RECORDS TO USE »
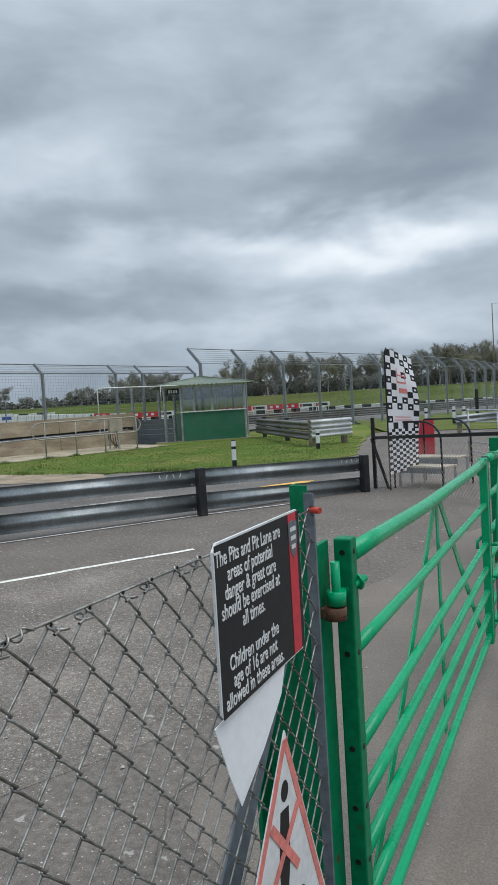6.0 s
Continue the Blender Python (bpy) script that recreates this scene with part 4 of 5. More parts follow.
==
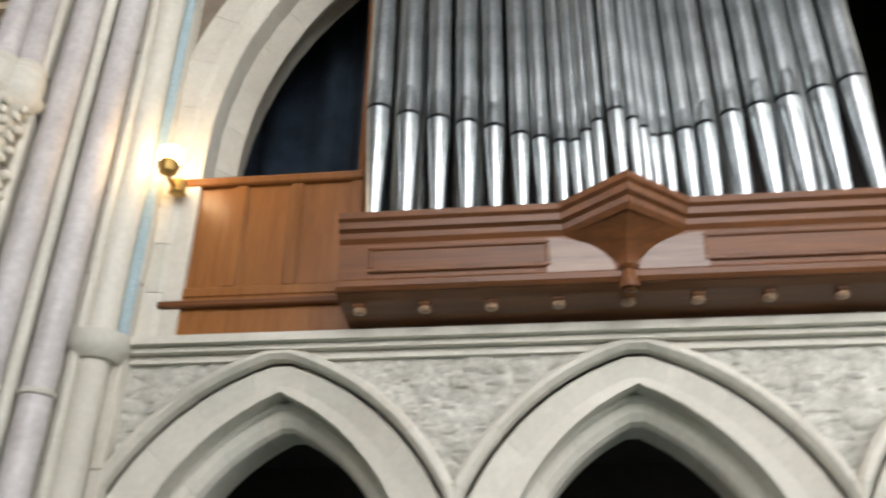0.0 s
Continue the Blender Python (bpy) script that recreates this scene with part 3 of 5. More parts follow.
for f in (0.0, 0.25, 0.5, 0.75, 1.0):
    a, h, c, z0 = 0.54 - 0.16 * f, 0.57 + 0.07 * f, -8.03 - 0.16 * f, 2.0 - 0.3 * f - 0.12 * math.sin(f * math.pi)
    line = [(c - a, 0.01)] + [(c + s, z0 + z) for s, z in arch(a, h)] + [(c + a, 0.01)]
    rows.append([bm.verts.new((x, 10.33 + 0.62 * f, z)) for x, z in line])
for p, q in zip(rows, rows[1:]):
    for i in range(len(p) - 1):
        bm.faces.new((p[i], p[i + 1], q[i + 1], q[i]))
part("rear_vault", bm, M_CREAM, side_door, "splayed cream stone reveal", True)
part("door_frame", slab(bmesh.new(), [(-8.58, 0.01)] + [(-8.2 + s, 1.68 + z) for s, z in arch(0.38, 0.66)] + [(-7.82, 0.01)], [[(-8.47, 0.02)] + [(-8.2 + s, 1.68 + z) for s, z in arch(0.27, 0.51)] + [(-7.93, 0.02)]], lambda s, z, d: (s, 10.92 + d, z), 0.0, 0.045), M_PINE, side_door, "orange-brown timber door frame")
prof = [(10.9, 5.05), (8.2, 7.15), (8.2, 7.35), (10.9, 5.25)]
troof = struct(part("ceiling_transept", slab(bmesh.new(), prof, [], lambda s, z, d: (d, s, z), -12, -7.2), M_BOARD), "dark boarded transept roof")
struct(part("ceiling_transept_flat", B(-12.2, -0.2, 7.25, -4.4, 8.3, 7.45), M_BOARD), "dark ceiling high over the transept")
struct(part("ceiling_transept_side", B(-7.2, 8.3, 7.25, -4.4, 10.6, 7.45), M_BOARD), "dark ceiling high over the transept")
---
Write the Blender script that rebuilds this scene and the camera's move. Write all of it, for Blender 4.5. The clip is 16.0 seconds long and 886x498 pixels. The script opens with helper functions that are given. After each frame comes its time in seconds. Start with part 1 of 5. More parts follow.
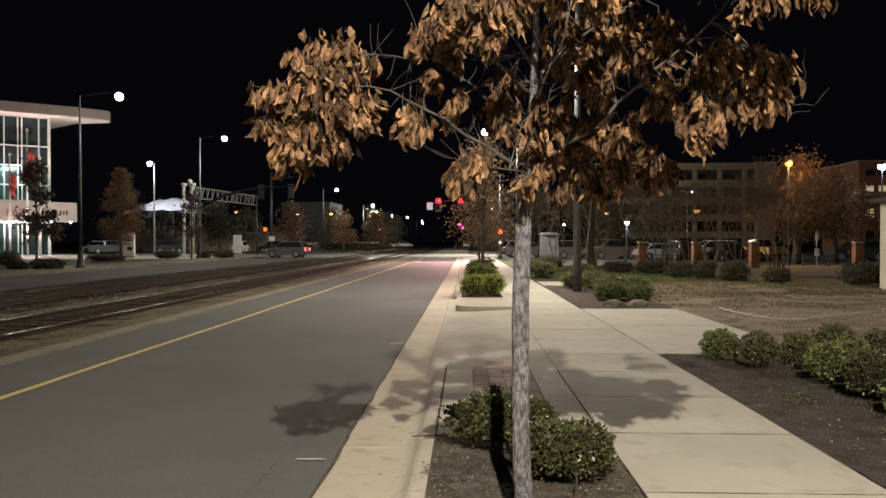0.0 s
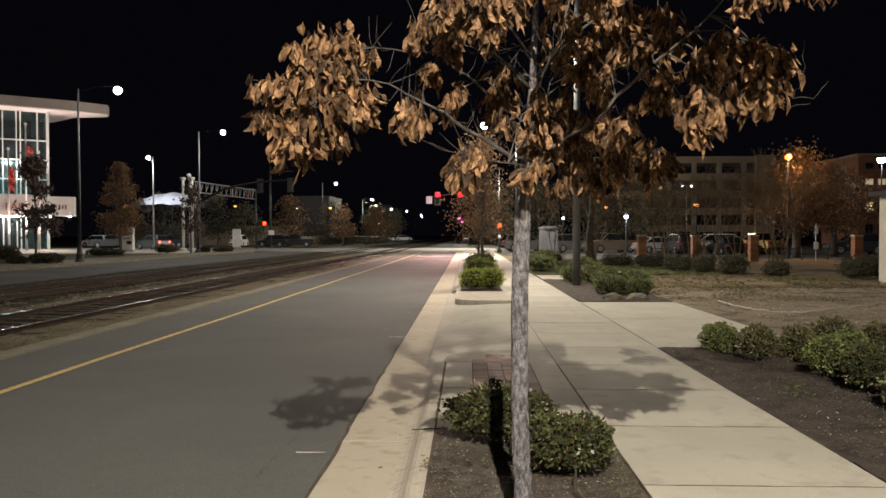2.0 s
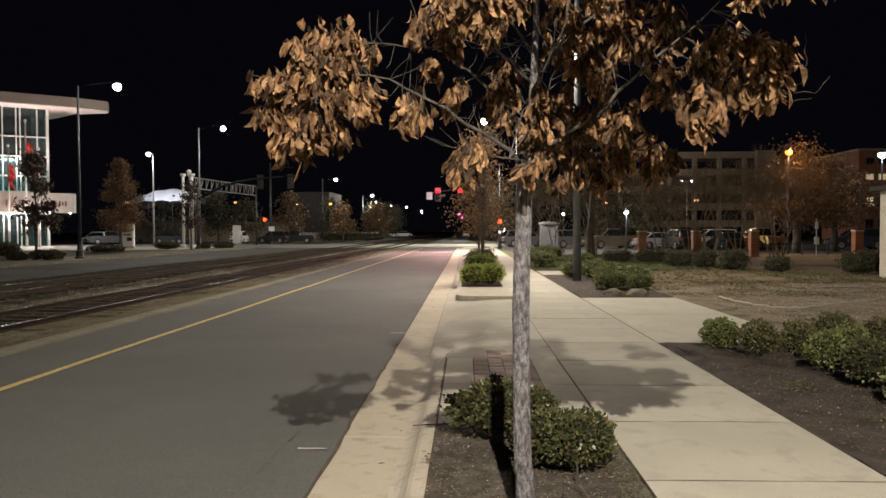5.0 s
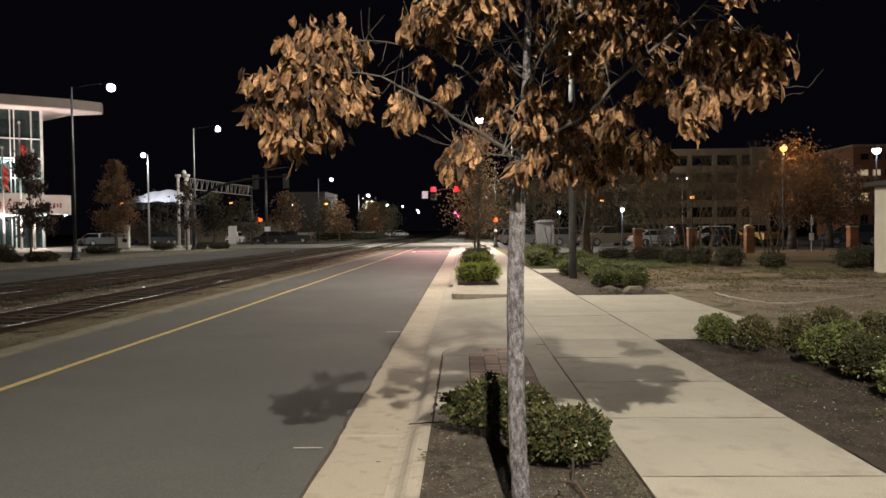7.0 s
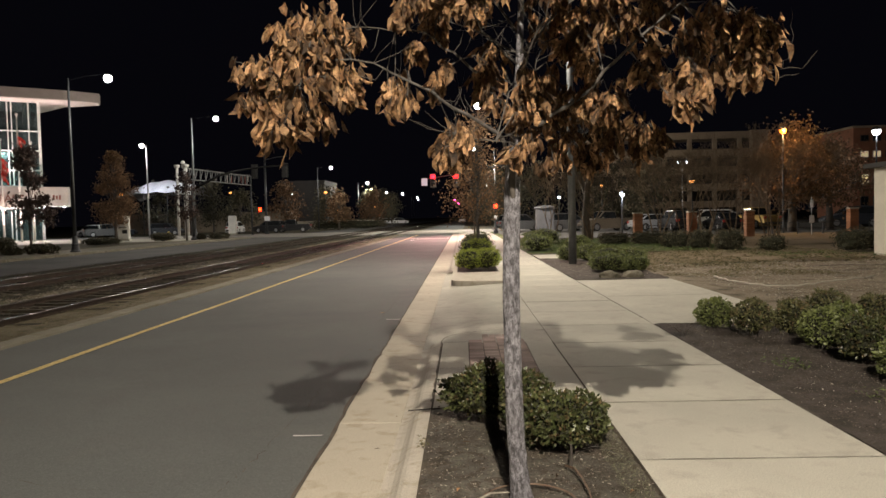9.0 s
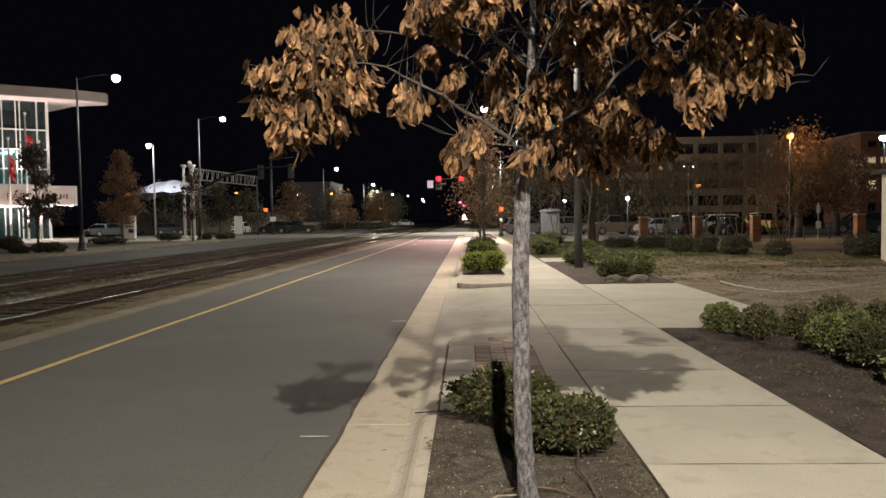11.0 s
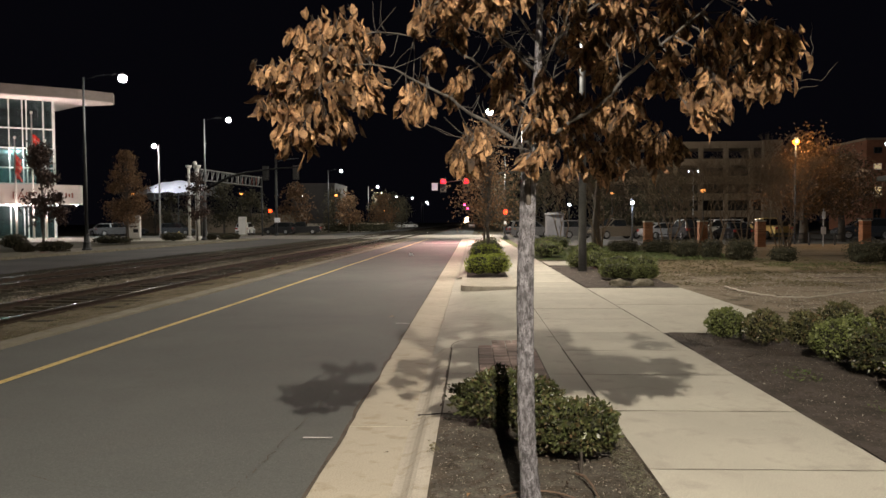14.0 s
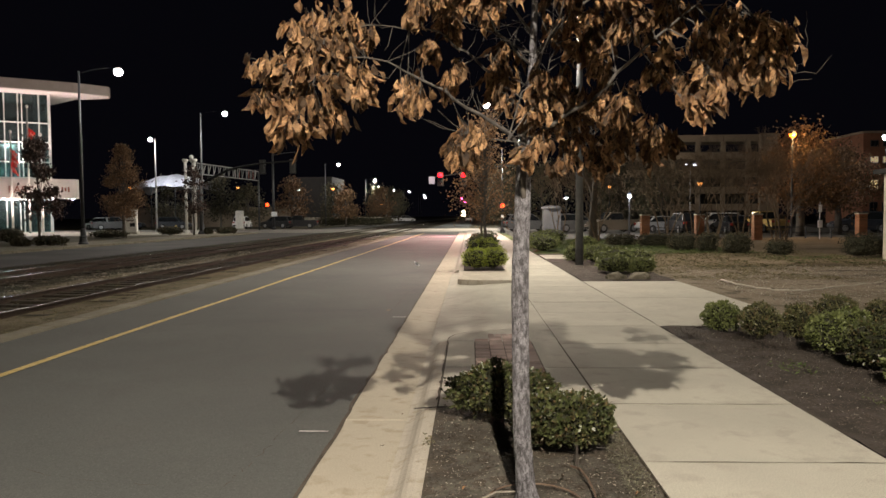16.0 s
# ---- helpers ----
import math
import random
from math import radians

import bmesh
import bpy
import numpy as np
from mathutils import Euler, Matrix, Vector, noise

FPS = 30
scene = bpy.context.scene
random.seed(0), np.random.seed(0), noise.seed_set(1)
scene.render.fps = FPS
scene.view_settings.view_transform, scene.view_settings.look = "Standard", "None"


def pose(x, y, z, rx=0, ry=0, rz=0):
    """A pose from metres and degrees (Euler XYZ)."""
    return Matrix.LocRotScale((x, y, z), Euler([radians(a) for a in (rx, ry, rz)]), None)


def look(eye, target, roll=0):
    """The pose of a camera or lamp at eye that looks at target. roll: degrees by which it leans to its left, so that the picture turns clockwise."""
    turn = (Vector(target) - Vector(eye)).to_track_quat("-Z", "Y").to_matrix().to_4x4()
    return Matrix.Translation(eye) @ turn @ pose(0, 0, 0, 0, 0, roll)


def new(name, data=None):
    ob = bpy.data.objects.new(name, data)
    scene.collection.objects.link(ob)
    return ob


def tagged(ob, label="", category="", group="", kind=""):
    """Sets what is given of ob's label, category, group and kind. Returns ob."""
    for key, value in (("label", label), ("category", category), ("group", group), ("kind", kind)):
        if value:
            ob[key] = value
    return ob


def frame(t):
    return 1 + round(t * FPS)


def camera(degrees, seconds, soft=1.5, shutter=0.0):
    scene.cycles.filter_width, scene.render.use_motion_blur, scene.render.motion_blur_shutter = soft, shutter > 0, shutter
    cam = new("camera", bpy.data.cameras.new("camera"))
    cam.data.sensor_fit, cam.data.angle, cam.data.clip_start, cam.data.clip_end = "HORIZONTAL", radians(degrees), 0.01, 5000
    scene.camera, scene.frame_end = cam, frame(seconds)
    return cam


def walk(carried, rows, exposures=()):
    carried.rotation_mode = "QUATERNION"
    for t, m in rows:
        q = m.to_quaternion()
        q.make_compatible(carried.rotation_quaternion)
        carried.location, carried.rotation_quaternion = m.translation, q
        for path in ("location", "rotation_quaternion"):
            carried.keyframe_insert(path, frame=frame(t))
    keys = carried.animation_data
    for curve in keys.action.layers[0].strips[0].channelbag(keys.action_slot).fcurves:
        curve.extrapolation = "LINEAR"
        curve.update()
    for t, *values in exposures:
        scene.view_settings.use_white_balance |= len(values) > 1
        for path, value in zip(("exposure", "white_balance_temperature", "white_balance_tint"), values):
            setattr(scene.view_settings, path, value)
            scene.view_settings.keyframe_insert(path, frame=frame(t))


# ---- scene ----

INSTRUCTIONS FOR THE TASK »
With the first line being the one containing "for key, value" and the last line the one containing "keys = carried.animation_data", transcribe exactly the lines above that fall in that range.

COMPLETE OUTPUT »
    for key, value in (("label", label), ("category", category), ("group", group), ("kind", kind)):
        if value:
            ob[key] = value
    return ob


def frame(t):
    return 1 + round(t * FPS)


def camera(degrees, seconds, soft=1.5, shutter=0.0):
    scene.cycles.filter_width, scene.render.use_motion_blur, scene.render.motion_blur_shutter = soft, shutter > 0, shutter
    cam = new("camera", bpy.data.cameras.new("camera"))
    cam.data.sensor_fit, cam.data.angle, cam.data.clip_start, cam.data.clip_end = "HORIZONTAL", radians(degrees), 0.01, 5000
    scene.camera, scene.frame_end = cam, frame(seconds)
    return cam


def walk(carried, rows, exposures=()):
    carried.rotation_mode = "QUATERNION"
    for t, m in rows:
        q = m.to_quaternion()
        q.make_compatible(carried.rotation_quaternion)
        carried.location, carried.rotation_quaternion = m.translation, q
        for path in ("location", "rotation_quaternion"):
            carried.keyframe_insert(path, frame=frame(t))
    keys = carried.animation_data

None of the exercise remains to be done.